Measurements and modeling of high-pressure adsorption of CH4 and CO2 on shales

Abstract

The Simplified Local Density (SLD) model has been widely used to study the adsorption of gases on activated carbon, coal and shale. However, previous studies mainly focused on the experimental data fitting and the adsorption prediction based on model regression parameters. Few studies have been conducted to investigate the fluid distribution in the pores, which is of great significance for the study of the adsorption mechanism. In this study, high pressure adsorption experiments coupled with SLD model were impressed on the study of adsorption characterizations of shales from Sichuan Basin, China.

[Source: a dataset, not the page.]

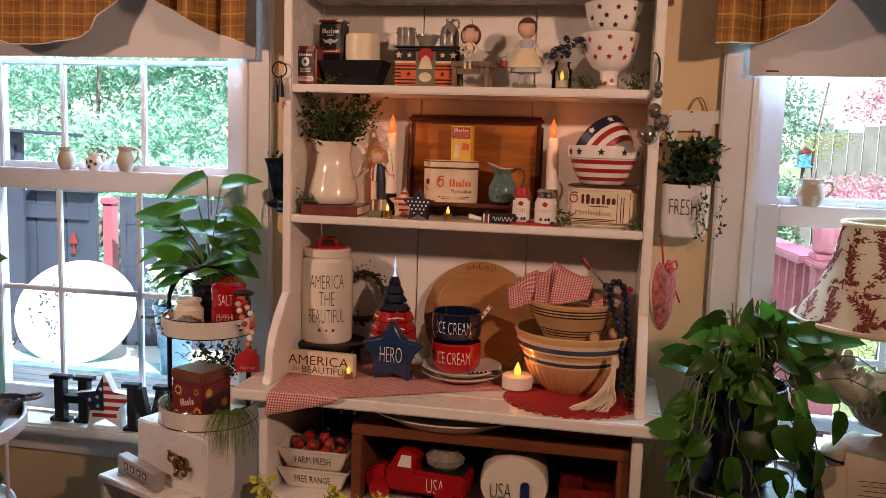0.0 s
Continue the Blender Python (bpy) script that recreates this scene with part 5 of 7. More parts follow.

The results showed that the SLD model could fit the adsorption of gas on shale well, and the average absolute deviations were within 10%. The gas was adsorbed around the pore wall when the pore size was large. As the pore size decreased, the gas molecules in the pore center also began to be adsorbed and finally all the gas in the pores were in an adsorbed state when the pore size was decreased to a certain value. According to the adsorption potential energy curves of CH4 and CO2 gas, CO2 was preferentially adsorbed relative to CH4 when the pore size was larger than 0.42 nm, which was consistent with the experimental results; while when the pore size is less than 0.42 nm, CH4 was preferentially adsorbed. This may be due to that in smaller pores, the repulsion of the pores to CO2 was greater than CH4, making it more difficult for CO2 to enter the pores. The adsorbed phase density was a function of temperature, pressure and pore size. The temperature only changed the magnitude of the adsorbed phase density, while the pore size not only changed the magnitude, but also changed the tendency of the adsorbed phase density with pressure. A temperature dependency model was finally established. Adsorption at a wider range of temperatures can be predicted basing on the model.